Apply the mortar by first loading the bottom side of a square mason's trowel (or a board) with mortar (see A). Then, holding the trowel against the chimney just below the joint you're filling, slice off a portion of the mortar with a pointing trowel and pack it into the joint.
When the joints in an area are all full, strike off the excess by slicing through the mortar with a brick trowel held flat against the bricks.
Compress, shape and smooth the joint. Run a jointing tool across the joints for concave and V joints (see B). Or use the tip of a pointing trowel to create a 30-degree bevel from the underside of the upper course to the edge of the lower course. Knock off any excess and move up to the next section.
When the joints have set up, clean the face of the brick with a soft brush.
If a traditional crown made of portland cement and sand is badly eroded or cracked, replace it with a modern (crown-sealer) system.
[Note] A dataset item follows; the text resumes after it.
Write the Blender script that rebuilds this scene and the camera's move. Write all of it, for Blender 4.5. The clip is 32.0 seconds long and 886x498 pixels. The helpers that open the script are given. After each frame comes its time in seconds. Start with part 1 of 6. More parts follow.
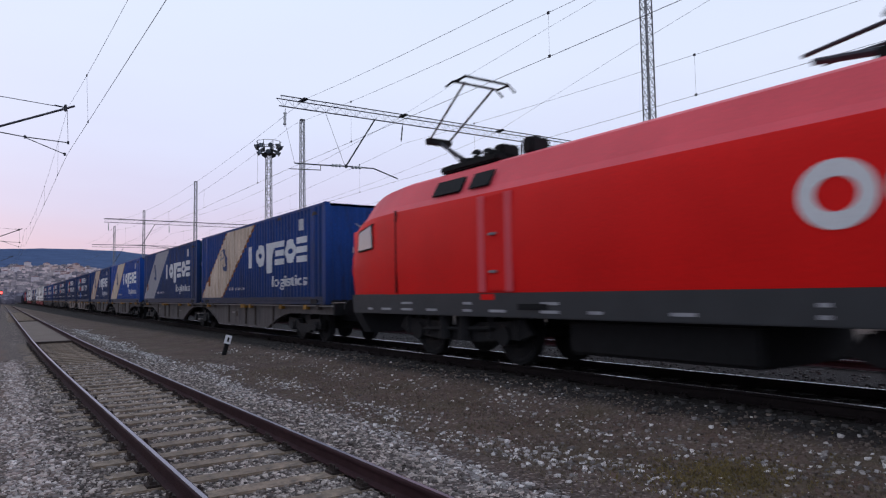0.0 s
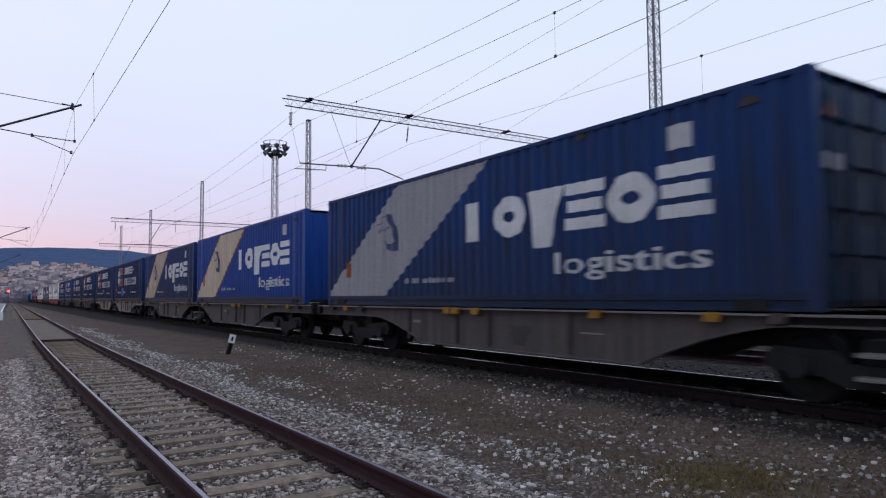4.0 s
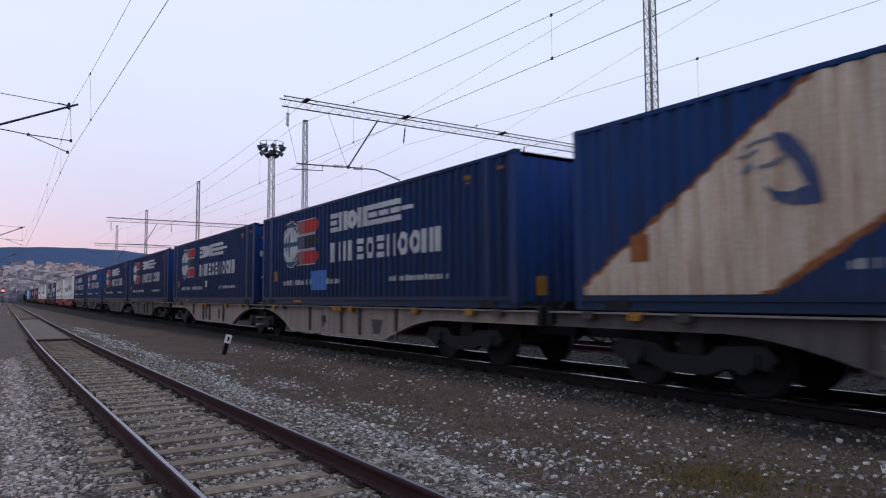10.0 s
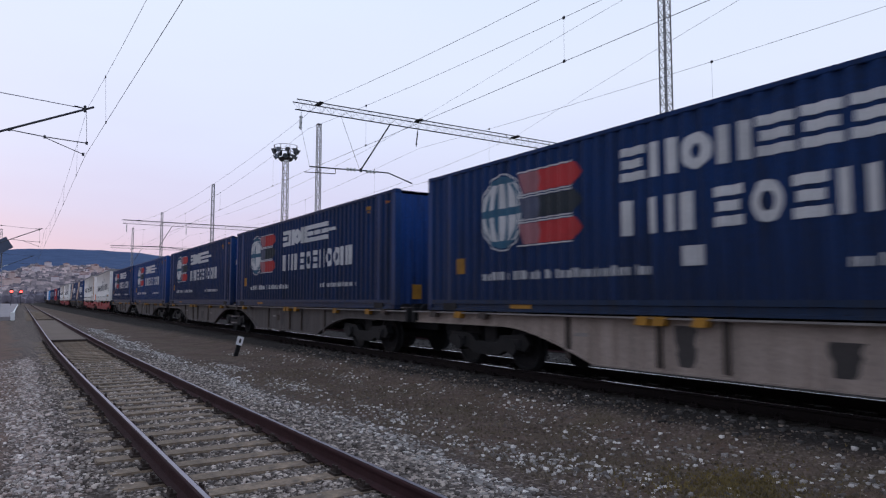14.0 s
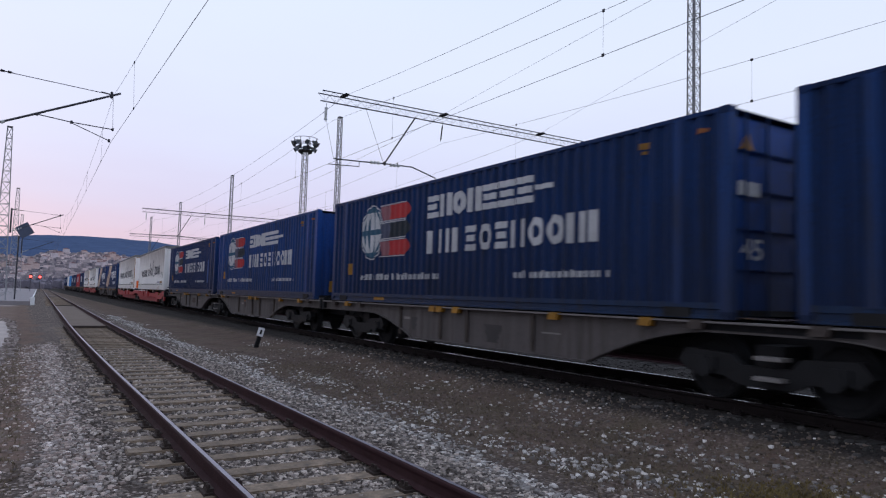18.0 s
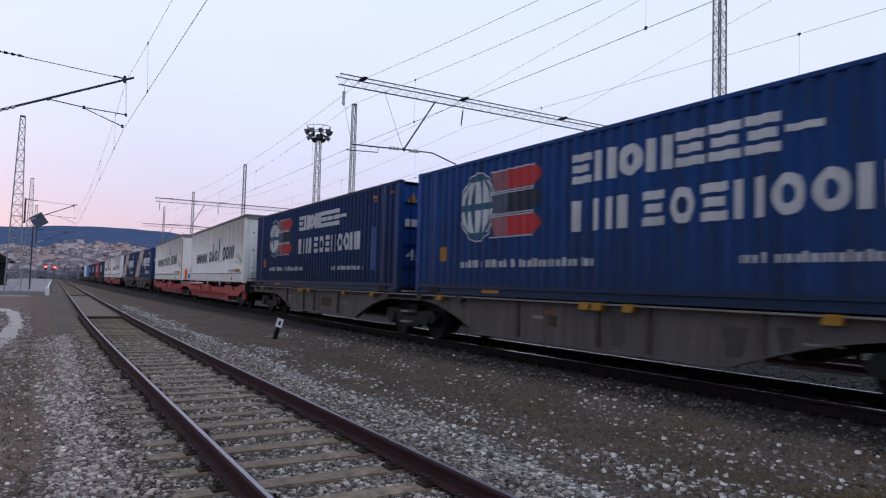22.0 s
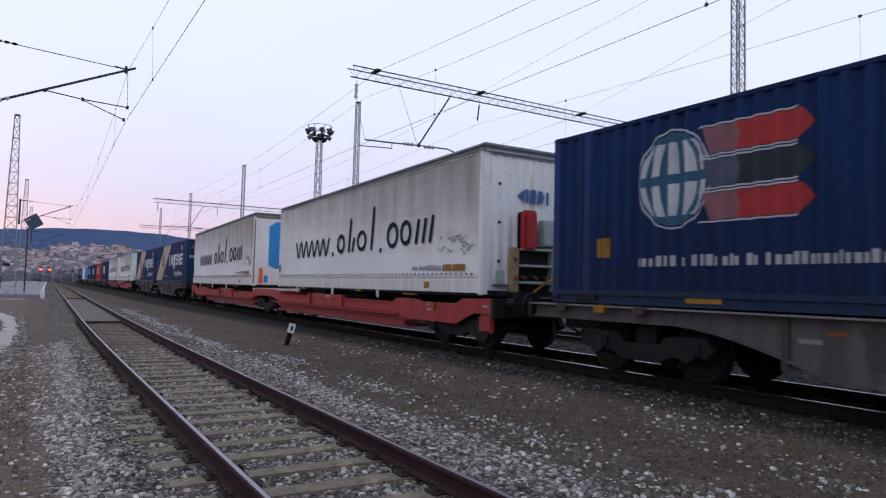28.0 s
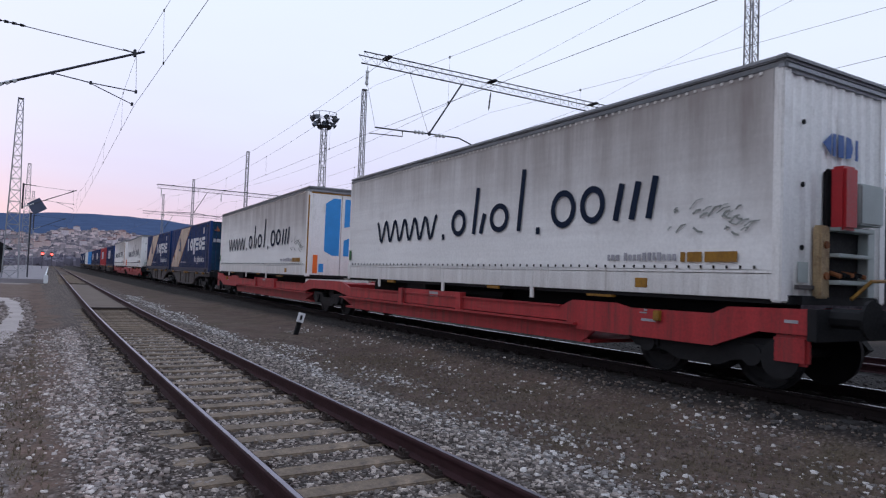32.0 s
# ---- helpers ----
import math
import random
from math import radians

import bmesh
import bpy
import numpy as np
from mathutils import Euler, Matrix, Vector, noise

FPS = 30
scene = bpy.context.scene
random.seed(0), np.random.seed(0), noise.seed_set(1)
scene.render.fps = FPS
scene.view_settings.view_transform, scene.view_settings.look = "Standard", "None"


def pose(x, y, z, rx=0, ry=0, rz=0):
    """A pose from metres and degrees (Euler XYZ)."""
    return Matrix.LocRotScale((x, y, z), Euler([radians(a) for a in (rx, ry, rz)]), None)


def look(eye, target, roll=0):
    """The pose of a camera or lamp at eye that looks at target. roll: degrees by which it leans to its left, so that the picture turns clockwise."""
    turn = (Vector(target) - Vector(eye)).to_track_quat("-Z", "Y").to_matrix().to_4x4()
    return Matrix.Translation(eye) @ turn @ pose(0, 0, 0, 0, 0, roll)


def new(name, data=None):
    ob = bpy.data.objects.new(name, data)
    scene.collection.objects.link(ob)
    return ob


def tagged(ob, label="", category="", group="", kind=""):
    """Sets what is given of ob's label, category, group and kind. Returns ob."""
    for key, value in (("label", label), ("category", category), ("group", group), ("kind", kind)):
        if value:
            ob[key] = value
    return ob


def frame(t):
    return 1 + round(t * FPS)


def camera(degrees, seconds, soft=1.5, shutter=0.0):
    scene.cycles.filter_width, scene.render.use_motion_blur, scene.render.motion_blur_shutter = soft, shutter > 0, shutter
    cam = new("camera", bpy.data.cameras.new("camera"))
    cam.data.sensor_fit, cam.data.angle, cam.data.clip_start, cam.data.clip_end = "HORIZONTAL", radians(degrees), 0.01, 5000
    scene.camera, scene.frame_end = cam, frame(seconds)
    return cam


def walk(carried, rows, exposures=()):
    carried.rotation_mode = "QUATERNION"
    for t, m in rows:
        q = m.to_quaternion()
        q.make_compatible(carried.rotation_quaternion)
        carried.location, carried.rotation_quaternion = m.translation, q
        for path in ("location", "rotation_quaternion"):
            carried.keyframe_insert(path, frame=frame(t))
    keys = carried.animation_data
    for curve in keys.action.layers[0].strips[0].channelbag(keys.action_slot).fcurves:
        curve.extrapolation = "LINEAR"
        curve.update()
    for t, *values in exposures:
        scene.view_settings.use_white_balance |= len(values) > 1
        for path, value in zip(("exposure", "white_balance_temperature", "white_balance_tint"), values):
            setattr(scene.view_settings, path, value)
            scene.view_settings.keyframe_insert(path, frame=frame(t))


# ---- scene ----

These coatings, which you can apply with a trowel (following the manufacturer's instructions), remain flexible and provide a far superior water seal. If the crown has some cracks and is beginning to show wear, or even if a masonry crown is in good condition, consider using this material as part of an overall chimney repair.
Seal joints between the clay flue's liner and the crown with high-temperature caulk.